Finalmente si mangia. Vorremmo fargli provare tutto: dal croissant più buono, al miglior gelato, trancio di pizza, fritto misto, cappuccino, espresso – quello vero – per proseguire con il nostro negozio di scarpe da uomo preferito (e dove vorremmo lui ne acquistasse perlomeno un paio, ché si sa il rapporto che i tedeschi hanno con le calzature…)
Vorremmo che visitasse i nostri luoghi preferiti, anche se non ne esiste uno bensì ne abbiamo decine. Non solo, mentre gli raccontiamo sembra che abbiamo vissuto in ogni angolo e in effetti cosi è stato.
I nostri amici con la “a” maiuscola. Quelli ci aspettano sempre e non vedono l’ora di riabbracciare noi e il nostro amato, peccato che però sia più facile organizzare una chiamata su Skype con il presidente Obama che un aperitivo con almeno una minuscola rappresentanza dei nostri amici di una vita.

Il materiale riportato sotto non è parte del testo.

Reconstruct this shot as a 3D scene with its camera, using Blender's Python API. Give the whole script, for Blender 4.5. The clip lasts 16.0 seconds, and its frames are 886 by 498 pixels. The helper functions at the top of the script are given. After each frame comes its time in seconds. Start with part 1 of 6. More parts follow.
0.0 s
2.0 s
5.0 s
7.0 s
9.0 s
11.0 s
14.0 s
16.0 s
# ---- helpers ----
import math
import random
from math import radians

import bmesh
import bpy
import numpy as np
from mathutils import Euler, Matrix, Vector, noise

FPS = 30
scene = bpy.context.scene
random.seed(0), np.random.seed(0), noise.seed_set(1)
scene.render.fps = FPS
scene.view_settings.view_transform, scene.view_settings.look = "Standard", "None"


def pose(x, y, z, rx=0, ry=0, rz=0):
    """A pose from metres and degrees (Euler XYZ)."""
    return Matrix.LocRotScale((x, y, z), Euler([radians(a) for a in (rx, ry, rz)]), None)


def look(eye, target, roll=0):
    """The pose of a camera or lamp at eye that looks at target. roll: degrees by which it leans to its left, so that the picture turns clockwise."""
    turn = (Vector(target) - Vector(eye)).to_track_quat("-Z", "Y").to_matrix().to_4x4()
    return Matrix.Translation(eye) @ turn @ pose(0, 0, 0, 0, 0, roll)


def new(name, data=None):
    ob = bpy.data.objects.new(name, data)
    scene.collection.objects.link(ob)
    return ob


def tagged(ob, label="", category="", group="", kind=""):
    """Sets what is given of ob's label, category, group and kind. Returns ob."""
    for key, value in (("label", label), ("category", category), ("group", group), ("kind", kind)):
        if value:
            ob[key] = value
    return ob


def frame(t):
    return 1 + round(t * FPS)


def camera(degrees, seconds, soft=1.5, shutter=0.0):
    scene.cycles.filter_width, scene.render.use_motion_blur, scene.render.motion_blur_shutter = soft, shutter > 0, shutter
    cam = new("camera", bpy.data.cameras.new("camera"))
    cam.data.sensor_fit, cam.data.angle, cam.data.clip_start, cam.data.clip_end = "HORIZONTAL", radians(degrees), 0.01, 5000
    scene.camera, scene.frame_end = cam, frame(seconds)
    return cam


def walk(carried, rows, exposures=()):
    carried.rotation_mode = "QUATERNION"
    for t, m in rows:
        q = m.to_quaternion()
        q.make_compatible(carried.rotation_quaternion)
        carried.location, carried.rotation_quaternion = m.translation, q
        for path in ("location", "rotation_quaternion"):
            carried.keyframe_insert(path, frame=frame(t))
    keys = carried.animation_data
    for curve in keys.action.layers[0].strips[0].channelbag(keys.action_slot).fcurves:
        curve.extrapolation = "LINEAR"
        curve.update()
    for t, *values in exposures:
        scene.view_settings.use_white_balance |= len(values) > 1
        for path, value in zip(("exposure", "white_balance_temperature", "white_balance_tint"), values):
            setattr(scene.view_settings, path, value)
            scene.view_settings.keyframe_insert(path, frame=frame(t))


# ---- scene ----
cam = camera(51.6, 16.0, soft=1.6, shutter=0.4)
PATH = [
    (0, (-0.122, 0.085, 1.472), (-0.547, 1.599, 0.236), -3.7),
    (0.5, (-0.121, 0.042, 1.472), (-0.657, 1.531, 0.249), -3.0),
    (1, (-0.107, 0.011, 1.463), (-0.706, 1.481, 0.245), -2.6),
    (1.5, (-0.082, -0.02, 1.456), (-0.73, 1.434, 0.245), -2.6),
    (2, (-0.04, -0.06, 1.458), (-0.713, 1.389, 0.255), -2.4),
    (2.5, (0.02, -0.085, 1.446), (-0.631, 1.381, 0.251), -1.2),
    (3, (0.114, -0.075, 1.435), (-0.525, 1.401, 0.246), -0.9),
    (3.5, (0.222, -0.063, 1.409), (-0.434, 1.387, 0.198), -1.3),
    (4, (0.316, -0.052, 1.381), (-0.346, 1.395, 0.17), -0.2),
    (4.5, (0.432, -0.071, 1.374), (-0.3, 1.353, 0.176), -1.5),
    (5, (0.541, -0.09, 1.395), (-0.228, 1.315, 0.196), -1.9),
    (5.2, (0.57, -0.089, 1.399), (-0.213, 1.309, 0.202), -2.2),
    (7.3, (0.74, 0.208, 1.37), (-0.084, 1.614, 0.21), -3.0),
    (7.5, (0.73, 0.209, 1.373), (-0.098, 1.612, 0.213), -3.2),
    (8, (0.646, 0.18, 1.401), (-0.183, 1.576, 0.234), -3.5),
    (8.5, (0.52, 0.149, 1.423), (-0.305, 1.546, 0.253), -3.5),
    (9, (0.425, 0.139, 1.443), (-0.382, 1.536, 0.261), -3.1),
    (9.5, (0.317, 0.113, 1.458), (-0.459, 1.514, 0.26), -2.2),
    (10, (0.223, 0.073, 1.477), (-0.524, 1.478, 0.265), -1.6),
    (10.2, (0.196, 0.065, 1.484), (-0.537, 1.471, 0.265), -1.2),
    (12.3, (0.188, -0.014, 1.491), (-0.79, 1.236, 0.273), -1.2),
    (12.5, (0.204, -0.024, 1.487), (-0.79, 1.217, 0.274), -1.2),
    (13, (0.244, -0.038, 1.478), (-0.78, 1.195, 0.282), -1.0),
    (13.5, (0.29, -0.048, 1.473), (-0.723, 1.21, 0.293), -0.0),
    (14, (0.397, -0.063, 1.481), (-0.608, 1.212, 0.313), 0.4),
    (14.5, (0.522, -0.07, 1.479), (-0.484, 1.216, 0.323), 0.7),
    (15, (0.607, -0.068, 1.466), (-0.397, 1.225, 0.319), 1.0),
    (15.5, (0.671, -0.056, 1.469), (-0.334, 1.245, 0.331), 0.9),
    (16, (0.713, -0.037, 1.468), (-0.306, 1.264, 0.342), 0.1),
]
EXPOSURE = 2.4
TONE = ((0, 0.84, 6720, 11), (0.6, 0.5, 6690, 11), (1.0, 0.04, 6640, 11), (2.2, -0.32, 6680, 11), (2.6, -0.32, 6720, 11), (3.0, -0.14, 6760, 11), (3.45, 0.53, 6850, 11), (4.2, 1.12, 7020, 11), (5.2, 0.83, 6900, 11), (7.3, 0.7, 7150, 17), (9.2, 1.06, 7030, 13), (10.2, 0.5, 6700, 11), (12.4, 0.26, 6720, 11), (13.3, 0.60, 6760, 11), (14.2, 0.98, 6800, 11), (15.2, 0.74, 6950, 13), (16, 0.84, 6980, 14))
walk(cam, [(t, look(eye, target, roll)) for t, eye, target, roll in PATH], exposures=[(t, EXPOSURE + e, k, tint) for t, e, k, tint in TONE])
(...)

Che bella la mia città! Come da tradizione, la nostra città potrebbe tranquillamente essere la capitale d’Italia e non ci capacitiamo del fatto che non lo sia. Le parole d’ordine, in questo caso, sono principalmente due: “Guarda!” e “Foto!”
Al supermercato
I biscotti, questi sconosciuti. La tappa supermercato è in assoluto una delle primissime della lista e sebbene alcuni punti vendita tedeschi siano ben riforniti, per alcuni prodotti non c’è paragone con la scelta che troviamo nel nostro Paese. Entrare nelle cattedrali della grande distribuzione organizzata italiana ci riporta alla nostra infanzia e in particolare qualcosa ci amareggia: il reparto biscotti. Infiniti scaffali dai quali traboccano frollini di ogni tipo, le cui confezioni ci hanno tenuto compagnia durante le colazioni prima di andare a scuola e non esistevano gli smartphone. Negli anni siamo cresciuti e abbiamo scoperto che quelle leccornie contengono olio di palma e questo ha frenato il nostro entusiasmo, però ammettiamolo: chi di noi non si chiede come facciano questi tedeschi a vivere senza le gocciole?!

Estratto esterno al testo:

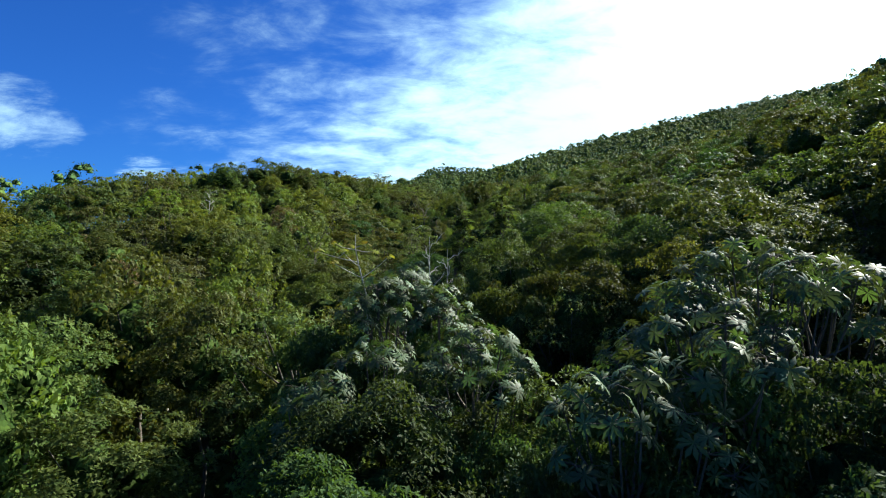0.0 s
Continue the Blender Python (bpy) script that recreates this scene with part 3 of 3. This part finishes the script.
# trees that stand out, each at its own place: kind, x, y, top, width
LOWER_GULLY = (
    ("rust", -38.6, 58.2, 2.4, 0.9),
    ("broad", 7.6, 27.2, -0.7, 0.8), ("broad", 4.6, 29.6, -1.7, 0.8), ("lime", 12, 25.6, 0.3, 0.8), ("feather", -12.5, 86, 0.3, 0.9), ("feather", -6.8, 85.6, -1, 0.7),
    ("feather", 6, 27.2, -2, 0.7), ("glossy", 12.8, 31.8, 1.9, 0.9), ("broad", 8.8, 32.6, 0.9, 0.8), ("vine", 3, 32.8, -2, 0.8),
    ("glossy", 8.4, 36, 1.2, 0.8), ("broad", 4.6, 38.2, 1.3, 0.75), ("tier", 5, 48.8, 4.9, 0.92), ("tier", 1.6, 49.2, 3.3, 0.78),
    ("broad", 13.4, 49.5, 2.8, 1.1), ("broad", 9.2, 52, 4.4, 0.9), ("vine", -17.2, 73, 2.8, 1.2), ("vine", -12.4, 78, 0, 1.2),
    ("feather", -62, 112, 17.6, 0.9), ("vine", -22, 83, 6.4, 1.2), ("glossy", 9.2, 84, 5.5, 0.8), ("rust", -24.8, 85.8, 7.6, 0.8),
    ("vine", -14.4, 87, 1.6, 1.1), ("feather", -9.8, 87.6, 1.8, 0.9),
)
MIDDLE_GULLY = (
    ("lime", -16.6, 92, 2.6, 0.9),
    ("glossy", 6, 89.2, 6.9, 0.8), ("feather", -4.6, 92, 4.8, 0.8), ("vine", 11.8, 92.4, 6.8, 0.9), ("feather", -8.4, 93.2, 0.4, 0.8),
    ("glossy", 13.8, 98.4, 7.5, 0.9), ("lime", 5, 98.8, 5.4, 0.7), ("vine", 0.6, 100.4, 4.4, 0.65), ("glossy", 9.6, 101.2, 6.6, 0.8),
    ("broad", 17, 104.2, 11.2, 0.9), ("broad", 10.8, 104.4, 7.4, 0.7), ("glossy", 25, 108.4, 14.8, 1.1), ("olive", -1.2, 109, 6.4, 0.8),
    ("glossy", 12.6, 109.2, 8.2, 0.8), ("broad", 15.3, 113.4, 8.4, 0.8), ("broad", -6, 114, 4.6, 0.8), ("broad", 12.8, 116.4, 8.2, 0.8),
    ("broad", 0.6, 118.6, 4, 0.7), ("lime", -12, 121, 7.8, 0.9),
)
UPPER_GULLY = (
    ("lime", -6.4, 134.2, 9.6, 0.9), ("broad", -1.8, 132.2, 9.4, 0.8), ("feather", -9.9, 140.6, 12.6, 0.7),
    ("olive", -3.4, 122.8, 6, 0.7), ("broad", 13.6, 124.2, 12, 0.7), ("tier", 14.6, 124.9, 12.9, 0.35), ("broad", 11.2, 125, 12.3, 1),
    ("broad", 16.9, 126.2, 11.6, 0.6), ("broad", 2.8, 130.4, 13.4, 0.75), ("broad", 14.4, 133.2, 11.6, 0.9), ("glossy", -54, 135, 23.2, 1),
    ("tier", 14.8, 135.2, 12, 0.7), ("broad", -47, 138, 24.4, 1.1), ("olive", -12.8, 140.8, 13.2, 0.8), ("broad", 19.8, 140.8, 15.6, 0.75),
    ("broad", -41, 141, 24, 1), ("lime", 0.4, 142.8, 13.8, 0.7), ("glossy", 15.2, 142.8, 14.6, 0.8), ("tier", 6, 143, 12.4, 0.6),
    ("broad", -36.5, 143, 22.8, 0.9), ("broad", -17.4, 145, 15.8, 0.9), ("olive", -8.4, 145.6, 16.4, 0.8), ("glossy", 11.6, 146.4, 13.2, 0.8),
    ("feather", -7.6, 147.2, 18.6, 0.8), ("glossy", 4.8, 148, 14.9, 0.75),
)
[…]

Le foto-testimonianze. “In Germania questo non c’è e nemmeno quello”. “Vedi quanto Parmigiano?” “Capisci che cosa s’intende con banco salumeria e formaggi? “Foto-foto-foto!”
“Sì, ma stai saltando da una parte all’altra”
“Qui siamo in Italia, nessuno può pensare che io sia pazza!”
Dopo una lunga serie di aperitivi, cene e chilometri tra le zone che ci hanno dato i natali siamo di nuovo in aeroporto e abbiamo già salutato i nostri genitori. Il buffetto di nostro padre sulla guancia ci inferisce il colpo di grazia.
“Non guardarmi così! Sì sto piangendo, e allora? Si chiamano e-mo-zio-ni”
“In realtà ti guardavo perché ho fame”
Questa frase o mancanza di empatia non ci disturba, anzi siamo orgogliosi del fatto che il cibo sia in cima alle sue priorità dopo il breve viaggio. Ma quanto ci fa brillare gli occhi è sentirci dire: “Non esserrre triste. Torrrnare presto in Be-la Ita-lia!”
Insomma, come accompagnatori saremo anche insopportabili, ma come insegnanti abbiamo del potenziale. Forse.